Прошептал потому, что Корни Келлехер[*], торопясь покончить с подобными верноподданническими проявлениями, всадил ему пулю между глаз. Из восьмого отверстия в черепе брызнули мозги, и тело прихвостня рухнуло на пол.
Джон Маккормак[*] краем глаза наблюдал за расправой. Необходимости в ней он не видел, но выяснять было некогда.
Почтовые барышни раскудахтались не на шутку. Их было не меньше дюжины. На чистом английском или с ольстерским акцентом — поди разберись — они выражали явное недовольство по поводу того, что происходило вокруг.
— Разгоните этот курятник! — гаркнул Маккормак.
Галлэхер и Диллон принялись убеждать барышень, где словами, а где и жестами, в необходимости срочно покинуть помещение. Но одним надо было забрать свои дождевики, другим — найти свои сумочки; в их поведении чувствовалась некая растерянность.
— Вот дуры! — крикнул Маккормак с лестницы. — А вы чего ждете? Гоните их к черту!

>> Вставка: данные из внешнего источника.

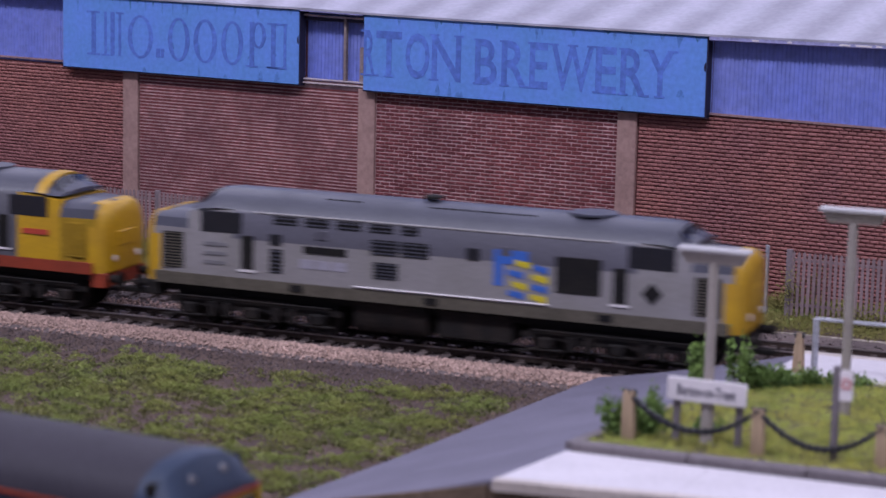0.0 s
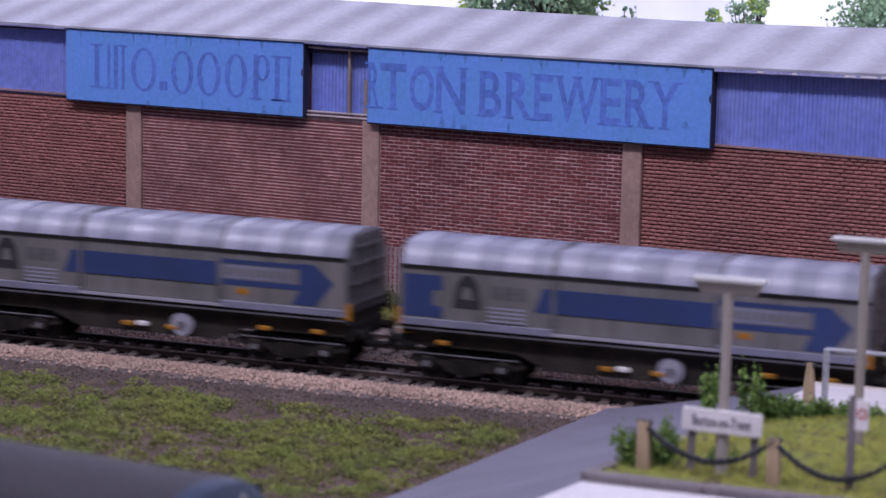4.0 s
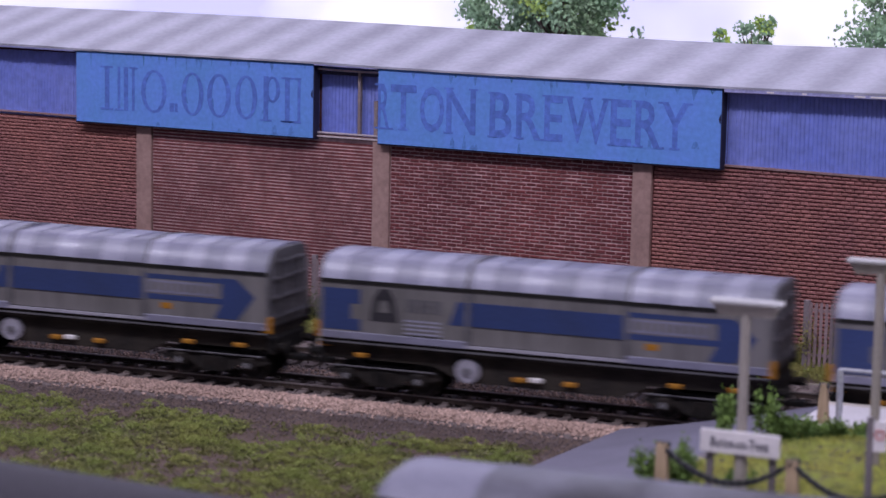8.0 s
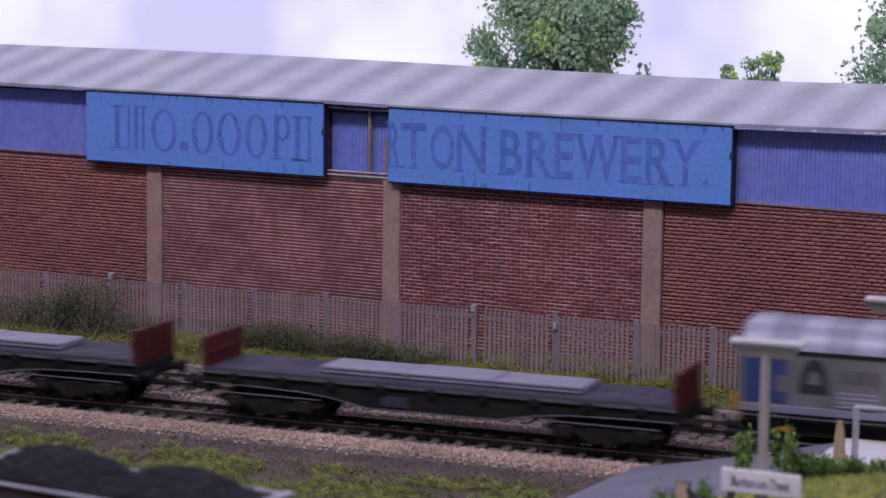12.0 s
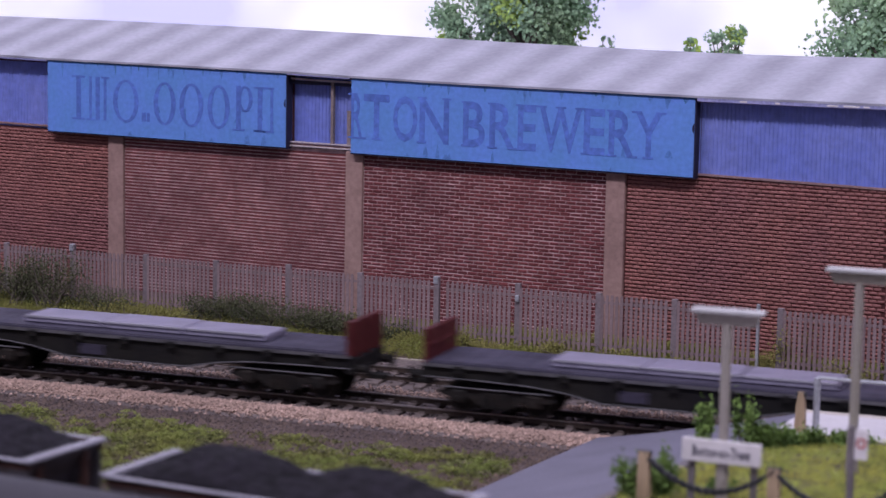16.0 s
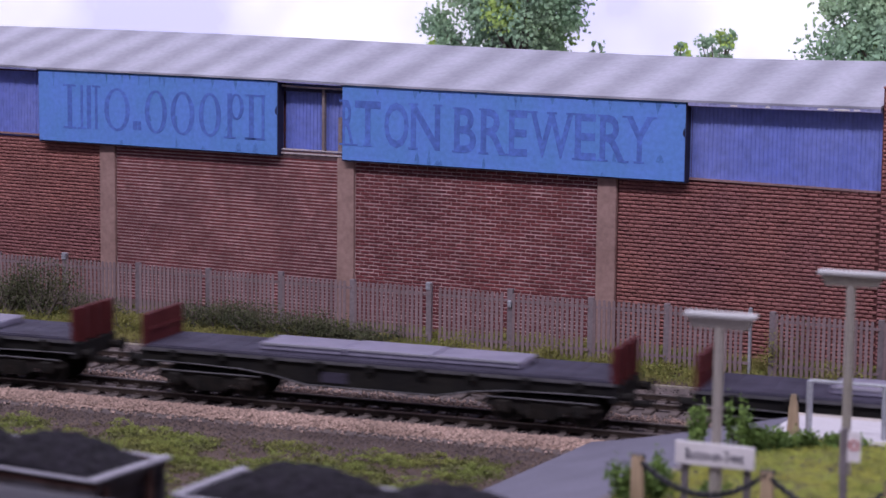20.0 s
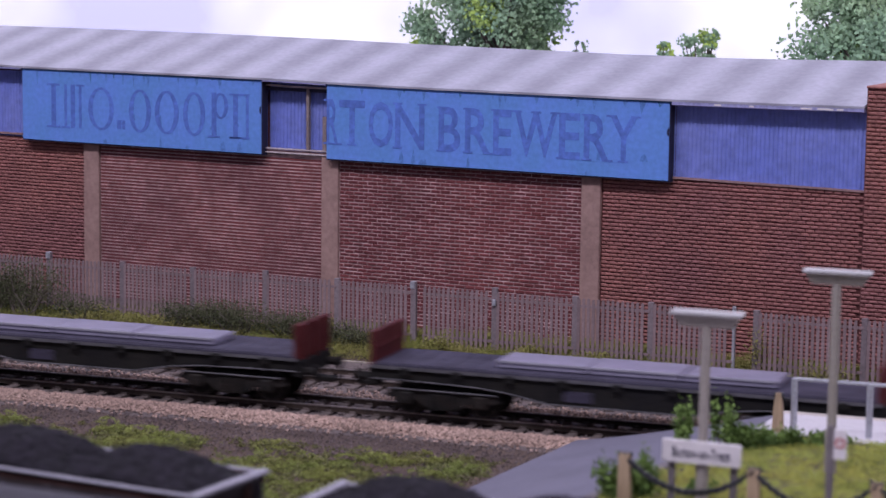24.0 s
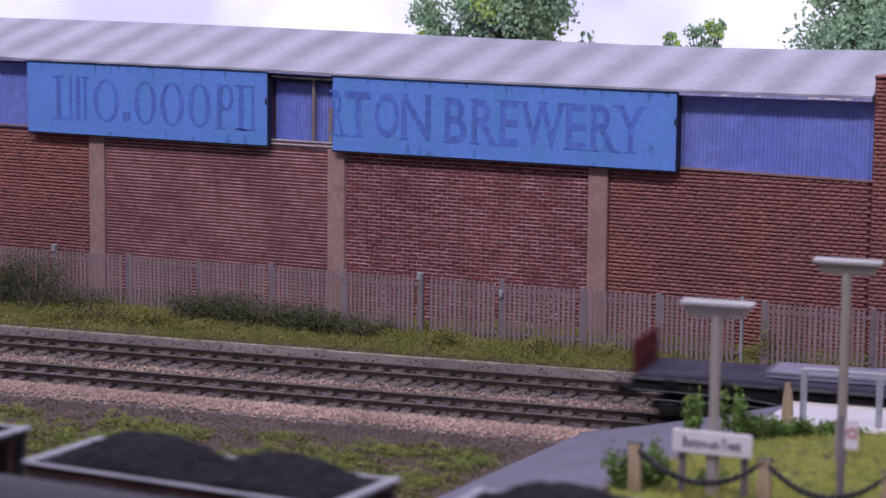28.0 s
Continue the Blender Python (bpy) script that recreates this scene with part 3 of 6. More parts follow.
def tufts(name, spots, size, material, label, category="grass", upright=0.8, each=26, flat=0.45, crumb=1.0):
    """Clumps of short fibres and foam crumbs."""
    r = np.random.RandomState(len(name) * 7 + len(spots))
    spot = np.repeat(np.array(spots), each, axis=0)
    n, big = len(spot), spot[:, 3] * size
    a, rad = r.uniform(0, 6.283, n), big * r.uniform(0.05, 1.0, n)
    mid = np.stack([spot[:, 0] + np.cos(a) * rad, spot[:, 1] + np.sin(a) * rad, spot[:, 2] + r.uniform(0.02, 1.0, n) * (1 - 0.6 * rad / big) * big * upright], 1)
    d = r.normal(0, 0.55, (n, 3, 3)) * (big * crumb * r.uniform(0.13, 0.28, n))[:, None, None]
    d[:, :, 1] *= flat
    p = mid[:, None, :] + d
    p[:, :, 2] = np.maximum(p[:, :, 2], spot[:, None, 2] - 0.4)
    ob = raw(name, p.reshape(-1, 3), np.arange(3 * n).reshape(-1, 3).tolist(), material)
    return tagged(ob, label, category, kind="stuff")


def field(seed, count, x0, x1, y0, y1, keep, zf, big=(0.6, 1.3)):
    r = np.random.RandomState(seed)
    out = []
    while len(out) < count:
        x, y = r.uniform(x0, x1), r.uniform(y0, y1)
        if r.uniform() < keep(x, y):
            out.append((x, y, zf(x, y), r.uniform(*big)))
    return out


def meadow(x, y):
    n = noise.noise(Vector((x * 0.03, y * 0.05, 11.0))) + 0.7 * noise.noise(Vector((x * 0.11, y * 0.16, 2.0))) + 0.55 * noise.noise(Vector((x * 0.35, y * 0.4, 6.0)))
    edge = min(1.0, max(0.0, (-49 - y + 9 * noise.noise(Vector((x * 0.06, 3.0, 0))) + 5 * noise.noise(Vector((x * 0.25, 8.0, 0)))) / 8)) * min(1.0, max(0.0, (-218 - 0.15 * (-24 - y) - x + 5 * noise.noise(Vector((y * 0.2, 1.0, 0)))) / 9 + 0.5))
    return edge * min(1.0, max(0.015, 0.62 + 1.7 * n))


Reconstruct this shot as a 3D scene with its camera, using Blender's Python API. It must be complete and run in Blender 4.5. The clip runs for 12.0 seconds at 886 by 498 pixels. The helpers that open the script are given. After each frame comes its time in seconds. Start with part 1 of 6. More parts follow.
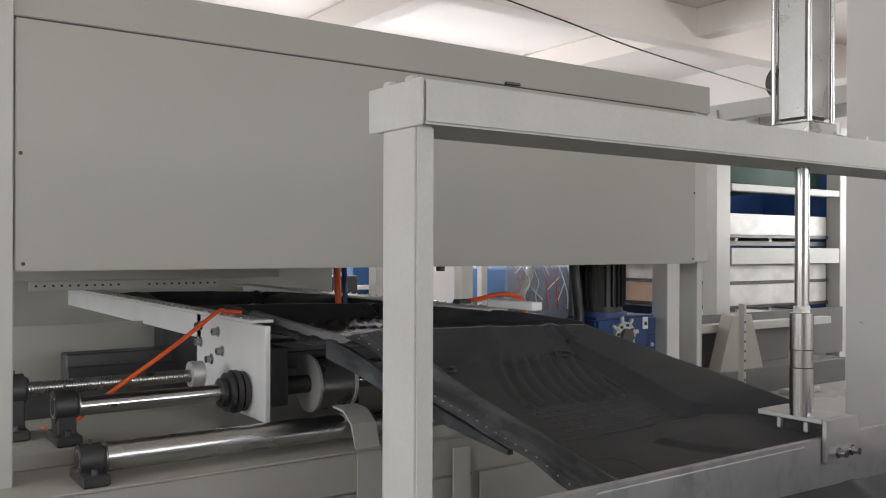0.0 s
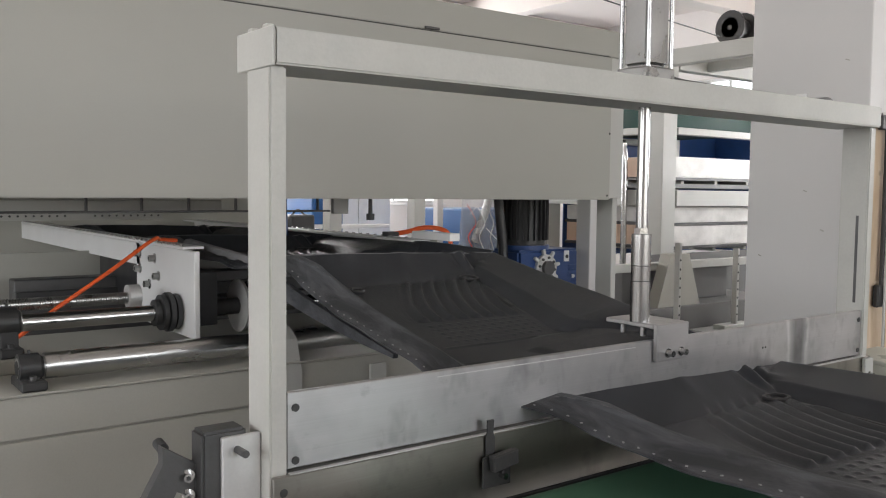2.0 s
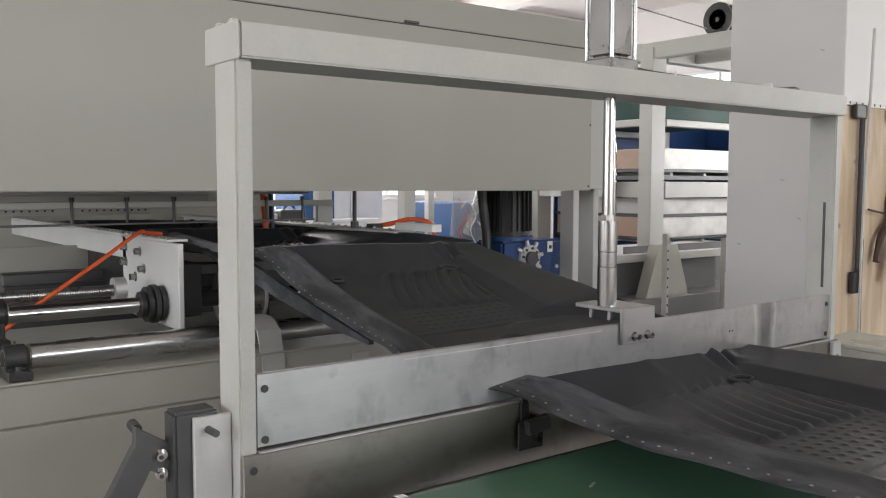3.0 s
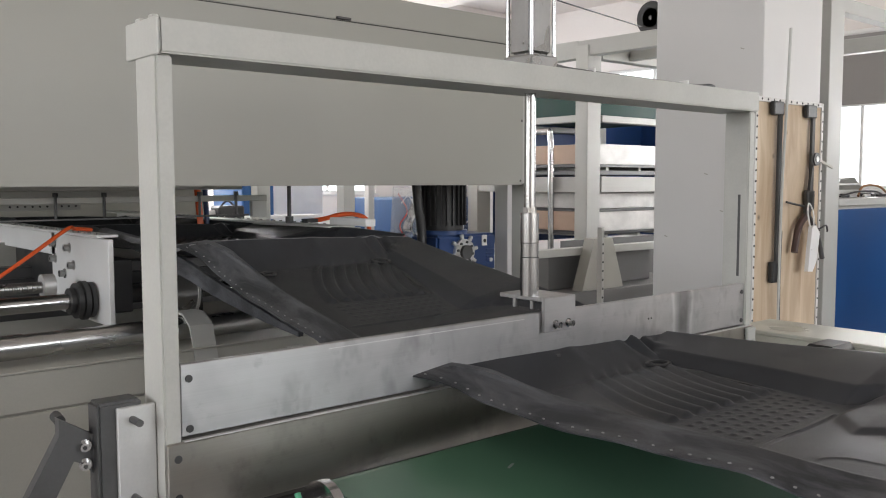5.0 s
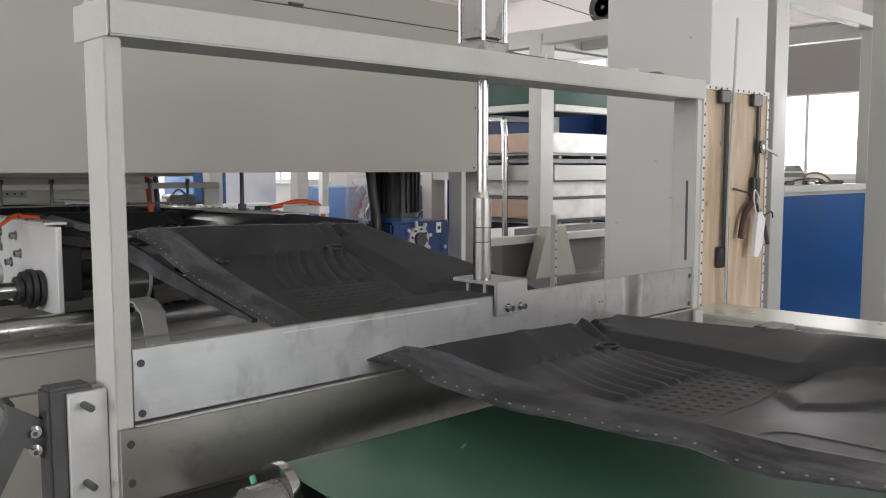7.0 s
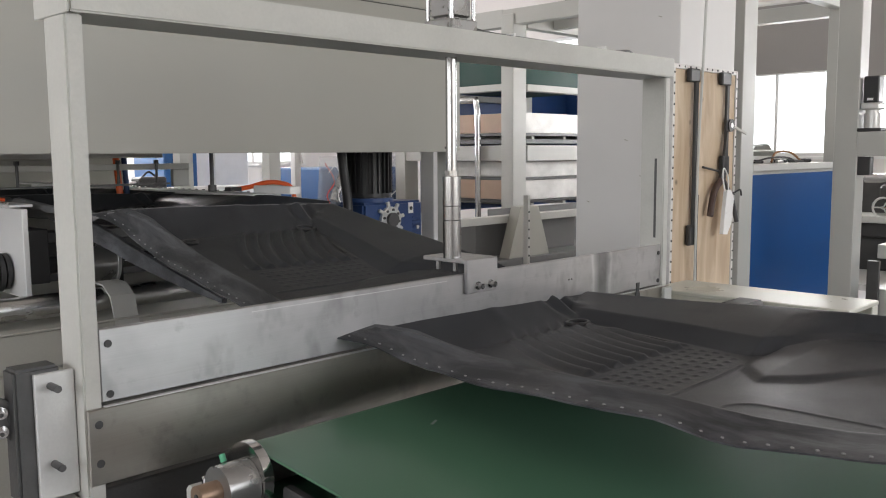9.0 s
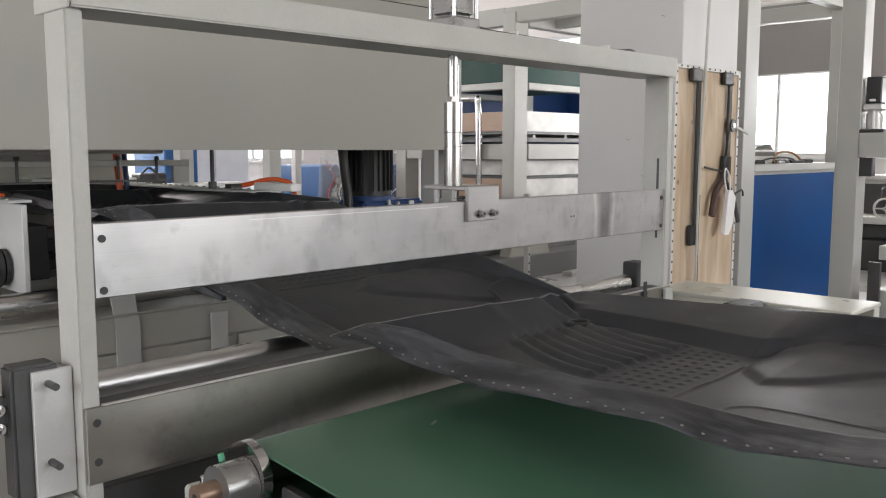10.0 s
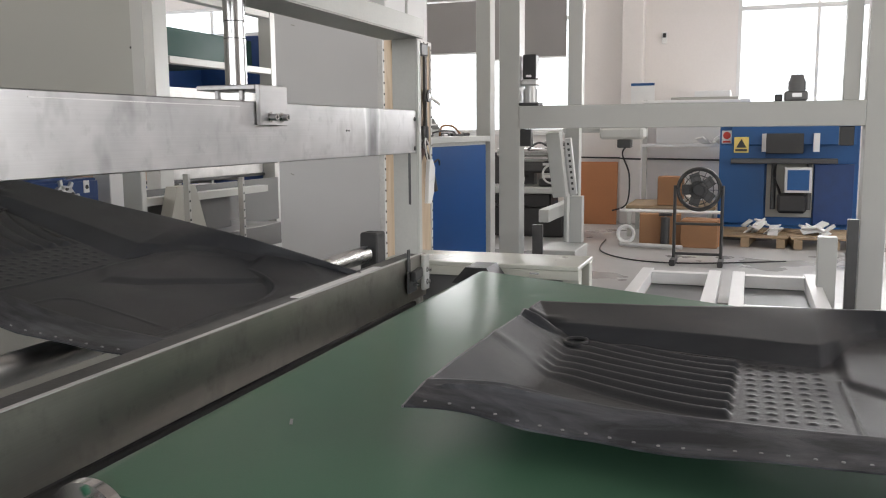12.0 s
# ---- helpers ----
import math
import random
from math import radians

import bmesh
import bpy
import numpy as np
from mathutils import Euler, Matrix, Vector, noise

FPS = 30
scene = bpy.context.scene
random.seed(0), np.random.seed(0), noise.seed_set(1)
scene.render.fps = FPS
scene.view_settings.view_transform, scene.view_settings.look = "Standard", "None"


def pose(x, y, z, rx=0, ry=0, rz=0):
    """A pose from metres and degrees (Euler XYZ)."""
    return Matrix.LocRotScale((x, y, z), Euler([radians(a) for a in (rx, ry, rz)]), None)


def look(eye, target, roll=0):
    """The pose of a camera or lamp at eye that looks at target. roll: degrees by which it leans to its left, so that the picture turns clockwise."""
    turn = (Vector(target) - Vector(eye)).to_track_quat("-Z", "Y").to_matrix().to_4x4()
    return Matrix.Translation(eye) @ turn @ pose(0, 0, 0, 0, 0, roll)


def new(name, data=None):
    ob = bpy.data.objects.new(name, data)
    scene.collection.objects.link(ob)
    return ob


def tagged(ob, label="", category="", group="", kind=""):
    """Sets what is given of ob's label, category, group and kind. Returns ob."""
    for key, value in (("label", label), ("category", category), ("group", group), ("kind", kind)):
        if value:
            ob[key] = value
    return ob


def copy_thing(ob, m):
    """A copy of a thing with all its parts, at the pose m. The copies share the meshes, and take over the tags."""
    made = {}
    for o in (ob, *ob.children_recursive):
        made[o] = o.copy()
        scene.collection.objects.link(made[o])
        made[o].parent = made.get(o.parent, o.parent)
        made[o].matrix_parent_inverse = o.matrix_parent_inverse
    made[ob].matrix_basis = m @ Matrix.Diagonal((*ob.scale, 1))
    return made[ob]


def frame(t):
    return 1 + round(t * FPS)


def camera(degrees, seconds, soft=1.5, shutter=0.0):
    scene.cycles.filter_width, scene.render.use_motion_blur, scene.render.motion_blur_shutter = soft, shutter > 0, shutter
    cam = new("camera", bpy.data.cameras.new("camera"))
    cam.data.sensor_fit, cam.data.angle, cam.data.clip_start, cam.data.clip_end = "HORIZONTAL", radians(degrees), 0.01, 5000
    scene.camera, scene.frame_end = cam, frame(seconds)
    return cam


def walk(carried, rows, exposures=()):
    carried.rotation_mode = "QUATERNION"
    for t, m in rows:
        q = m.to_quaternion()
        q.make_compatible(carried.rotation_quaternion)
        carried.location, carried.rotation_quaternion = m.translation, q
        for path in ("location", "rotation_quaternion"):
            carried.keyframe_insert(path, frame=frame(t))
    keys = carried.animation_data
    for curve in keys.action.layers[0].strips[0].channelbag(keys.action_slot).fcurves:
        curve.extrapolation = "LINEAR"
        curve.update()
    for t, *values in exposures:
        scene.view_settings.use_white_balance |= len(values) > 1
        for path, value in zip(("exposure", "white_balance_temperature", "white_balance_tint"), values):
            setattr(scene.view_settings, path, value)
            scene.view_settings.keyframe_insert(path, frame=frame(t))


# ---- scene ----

Галлэхер схватил какую-то барышню и хлопнул ее по заднице.
— Но будьте корректны! — добавил Маккормак.
— Так мы никогда с ними не разберемся! — пробурчал Диллон, пытаясь увернуться от двух девиц, несущихся ему навстречу. Одна из них оттолкнула его, на бегу оглянулась и вдруг замерла.
— О! Мистер Диллон! — заскулила она. — Вы, мистер Диллон! А еще такой порядочный человек! И с ружьем в руках против нашего Короля! Вместо того чтобы закончить мое кружевное платье!